** begin **
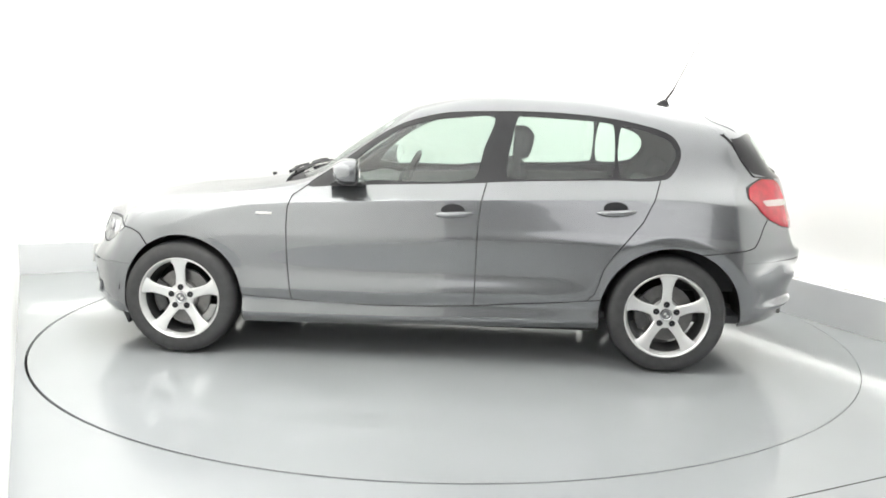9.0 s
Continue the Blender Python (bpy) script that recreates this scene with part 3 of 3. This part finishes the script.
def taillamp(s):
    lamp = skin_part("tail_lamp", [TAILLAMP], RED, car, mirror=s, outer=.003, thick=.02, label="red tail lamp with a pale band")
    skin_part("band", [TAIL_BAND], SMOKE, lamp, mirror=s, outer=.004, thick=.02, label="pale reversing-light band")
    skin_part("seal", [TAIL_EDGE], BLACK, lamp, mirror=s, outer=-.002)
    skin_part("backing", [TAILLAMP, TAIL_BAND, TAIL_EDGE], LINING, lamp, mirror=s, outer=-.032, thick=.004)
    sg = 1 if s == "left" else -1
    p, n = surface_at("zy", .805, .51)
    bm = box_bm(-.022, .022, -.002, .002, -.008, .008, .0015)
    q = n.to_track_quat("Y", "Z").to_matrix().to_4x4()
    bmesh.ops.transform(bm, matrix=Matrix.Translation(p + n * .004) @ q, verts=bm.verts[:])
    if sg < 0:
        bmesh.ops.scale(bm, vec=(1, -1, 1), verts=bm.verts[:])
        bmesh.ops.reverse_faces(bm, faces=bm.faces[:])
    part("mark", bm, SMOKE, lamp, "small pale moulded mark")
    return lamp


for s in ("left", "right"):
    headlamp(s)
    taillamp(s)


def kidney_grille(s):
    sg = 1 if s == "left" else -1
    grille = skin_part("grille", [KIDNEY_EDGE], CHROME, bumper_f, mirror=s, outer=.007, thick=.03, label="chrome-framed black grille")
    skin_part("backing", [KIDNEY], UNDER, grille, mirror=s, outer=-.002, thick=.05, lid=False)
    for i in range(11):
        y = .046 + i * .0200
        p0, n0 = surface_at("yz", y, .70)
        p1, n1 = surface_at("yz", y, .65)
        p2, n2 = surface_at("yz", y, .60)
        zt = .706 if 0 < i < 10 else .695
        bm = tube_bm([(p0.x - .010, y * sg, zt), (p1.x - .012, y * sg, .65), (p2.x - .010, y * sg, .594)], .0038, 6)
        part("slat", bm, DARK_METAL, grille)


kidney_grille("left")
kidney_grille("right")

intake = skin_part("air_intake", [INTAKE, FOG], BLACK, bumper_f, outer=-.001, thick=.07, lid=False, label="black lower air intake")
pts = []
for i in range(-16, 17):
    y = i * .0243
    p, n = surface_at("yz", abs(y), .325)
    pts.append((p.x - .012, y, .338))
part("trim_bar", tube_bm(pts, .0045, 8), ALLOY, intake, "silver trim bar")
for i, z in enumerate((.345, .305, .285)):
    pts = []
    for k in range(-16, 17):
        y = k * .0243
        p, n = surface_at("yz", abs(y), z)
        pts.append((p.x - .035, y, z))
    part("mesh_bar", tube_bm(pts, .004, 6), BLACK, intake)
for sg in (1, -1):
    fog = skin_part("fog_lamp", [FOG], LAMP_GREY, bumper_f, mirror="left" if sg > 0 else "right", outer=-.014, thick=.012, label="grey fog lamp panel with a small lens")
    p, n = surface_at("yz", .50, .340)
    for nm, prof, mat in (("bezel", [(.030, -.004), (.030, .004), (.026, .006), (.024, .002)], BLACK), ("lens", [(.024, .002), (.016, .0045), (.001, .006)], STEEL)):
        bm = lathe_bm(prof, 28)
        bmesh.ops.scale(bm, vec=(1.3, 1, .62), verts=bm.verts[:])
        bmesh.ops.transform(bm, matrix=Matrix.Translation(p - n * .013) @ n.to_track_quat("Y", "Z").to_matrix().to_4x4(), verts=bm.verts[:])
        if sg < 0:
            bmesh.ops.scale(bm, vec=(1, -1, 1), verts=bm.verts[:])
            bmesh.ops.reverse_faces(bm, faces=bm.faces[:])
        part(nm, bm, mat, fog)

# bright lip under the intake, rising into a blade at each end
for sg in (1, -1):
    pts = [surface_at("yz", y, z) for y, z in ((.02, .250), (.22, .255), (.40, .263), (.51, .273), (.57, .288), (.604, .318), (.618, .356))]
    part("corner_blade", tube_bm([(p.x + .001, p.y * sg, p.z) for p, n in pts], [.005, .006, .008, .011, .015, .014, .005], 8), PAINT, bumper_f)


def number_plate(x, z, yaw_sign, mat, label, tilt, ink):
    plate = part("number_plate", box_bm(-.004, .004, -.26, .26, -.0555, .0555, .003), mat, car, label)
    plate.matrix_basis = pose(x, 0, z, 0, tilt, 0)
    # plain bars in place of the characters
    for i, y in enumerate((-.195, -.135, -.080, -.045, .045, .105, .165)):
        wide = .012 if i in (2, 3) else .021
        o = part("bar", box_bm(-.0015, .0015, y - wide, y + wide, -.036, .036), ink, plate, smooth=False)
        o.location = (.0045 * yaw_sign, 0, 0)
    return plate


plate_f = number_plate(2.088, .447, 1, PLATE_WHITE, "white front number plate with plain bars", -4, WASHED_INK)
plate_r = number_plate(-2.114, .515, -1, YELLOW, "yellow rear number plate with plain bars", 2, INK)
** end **
▶ [TO BE DONE]:
Except for the pictures, give all the material above again verbatim.

▶ [WRITTEN RESPONSE]:
9.0 s
Continue the Blender Python (bpy) script that recreates this scene with part 3 of 3. This part finishes the script.
def taillamp(s):
    lamp = skin_part("tail_lamp", [TAILLAMP], RED, car, mirror=s, outer=.003, thick=.02, label="red tail lamp with a pale band")
    skin_part("band", [TAIL_BAND], SMOKE, lamp, mirror=s, outer=.004, thick=.02, label="pale reversing-light band")
    skin_part("seal", [TAIL_EDGE], BLACK, lamp, mirror=s, outer=-.002)
    skin_part("backing", [TAILLAMP, TAIL_BAND, TAIL_EDGE], LINING, lamp, mirror=s, outer=-.032, thick=.004)
    sg = 1 if s == "left" else -1
    p, n = surface_at("zy", .805, .51)
    bm = box_bm(-.022, .022, -.002, .002, -.008, .008, .0015)
    q = n.to_track_quat("Y", "Z").to_matrix().to_4x4()
    bmesh.ops.transform(bm, matrix=Matrix.Translation(p + n * .004) @ q, verts=bm.verts[:])
    if sg < 0:
        bmesh.ops.scale(bm, vec=(1, -1, 1), verts=bm.verts[:])
        bmesh.ops.reverse_faces(bm, faces=bm.faces[:])
    part("mark", bm, SMOKE, lamp, "small pale moulded mark")
    return lamp


for s in ("left", "right"):
    headlamp(s)
    taillamp(s)


def kidney_grille(s):
    sg = 1 if s == "left" else -1
    grille = skin_part("grille", [KIDNEY_EDGE], CHROME, bumper_f, mirror=s, outer=.007, thick=.03, label="chrome-framed black grille")
    skin_part("backing", [KIDNEY], UNDER, grille, mirror=s, outer=-.002, thick=.05, lid=False)
    for i in range(11):
        y = .046 + i * .0200
        p0, n0 = surface_at("yz", y, .70)
        p1, n1 = surface_at("yz", y, .65)
        p2, n2 = surface_at("yz", y, .60)
        zt = .706 if 0 < i < 10 else .695
        bm = tube_bm([(p0.x - .010, y * sg, zt), (p1.x - .012, y * sg, .65), (p2.x - .010, y * sg, .594)], .0038, 6)
        part("slat", bm, DARK_METAL, grille)


kidney_grille("left")
kidney_grille("right")

intake = skin_part("air_intake", [INTAKE, FOG], BLACK, bumper_f, outer=-.001, thick=.07, lid=False, label="black lower air intake")
pts = []
for i in range(-16, 17):
    y = i * .0243
    p, n = surface_at("yz", abs(y), .325)
    pts.append((p.x - .012, y, .338))
part("trim_bar", tube_bm(pts, .0045, 8), ALLOY, intake, "silver trim bar")
for i, z in enumerate((.345, .305, .285)):
    pts = []
    for k in range(-16, 17):
        y = k * .0243
        p, n = surface_at("yz", abs(y), z)
        pts.append((p.x - .035, y, z))
    part("mesh_bar", tube_bm(pts, .004, 6), BLACK, intake)
for sg in (1, -1):
    fog = skin_part("fog_lamp", [FOG], LAMP_GREY, bumper_f, mirror="left" if sg > 0 else "right", outer=-.014, thick=.012, label="grey fog lamp panel with a small lens")
    p, n = surface_at("yz", .50, .340)
    for nm, prof, mat in (("bezel", [(.030, -.004), (.030, .004), (.026, .006), (.024, .002)], BLACK), ("lens", [(.024, .002), (.016, .0045), (.001, .006)], STEEL)):
        bm = lathe_bm(prof, 28)
        bmesh.ops.scale(bm, vec=(1.3, 1, .62), verts=bm.verts[:])
        bmesh.ops.transform(bm, matrix=Matrix.Translation(p - n * .013) @ n.to_track_quat("Y", "Z").to_matrix().to_4x4(), verts=bm.verts[:])
        if sg < 0:
            bmesh.ops.scale(bm, vec=(1, -1, 1), verts=bm.verts[:])
            bmesh.ops.reverse_faces(bm, faces=bm.faces[:])
        part(nm, bm, mat, fog)

# bright lip under the intake, rising into a blade at each end
for sg in (1, -1):
    pts = [surface_at("yz", y, z) for y, z in ((.02, .250), (.22, .255), (.40, .263), (.51, .273), (.57, .288), (.604, .318), (.618, .356))]
    part("corner_blade", tube_bm([(p.x + .001, p.y * sg, p.z) for p, n in pts], [.005, .006, .008, .011, .015, .014, .005], 8), PAINT, bumper_f)


def number_plate(x, z, yaw_sign, mat, label, tilt, ink):
    plate = part("number_plate", box_bm(-.004, .004, -.26, .26, -.0555, .0555, .003), mat, car, label)
    plate.matrix_basis = pose(x, 0, z, 0, tilt, 0)
    # plain bars in place of the characters
    for i, y in enumerate((-.195, -.135, -.080, -.045, .045, .105, .165)):
        wide = .012 if i in (2, 3) else .021
        o = part("bar", box_bm(-.0015, .0015, y - wide, y + wide, -.036, .036), ink, plate, smooth=False)
        o.location = (.0045 * yaw_sign, 0, 0)
    return plate


plate_f = number_plate(2.088, .447, 1, PLATE_WHITE, "white front number plate with plain bars", -4, WASHED_INK)
plate_r = number_plate(-2.114, .515, -1, YELLOW, "yellow rear number plate with plain bars", 2, INK)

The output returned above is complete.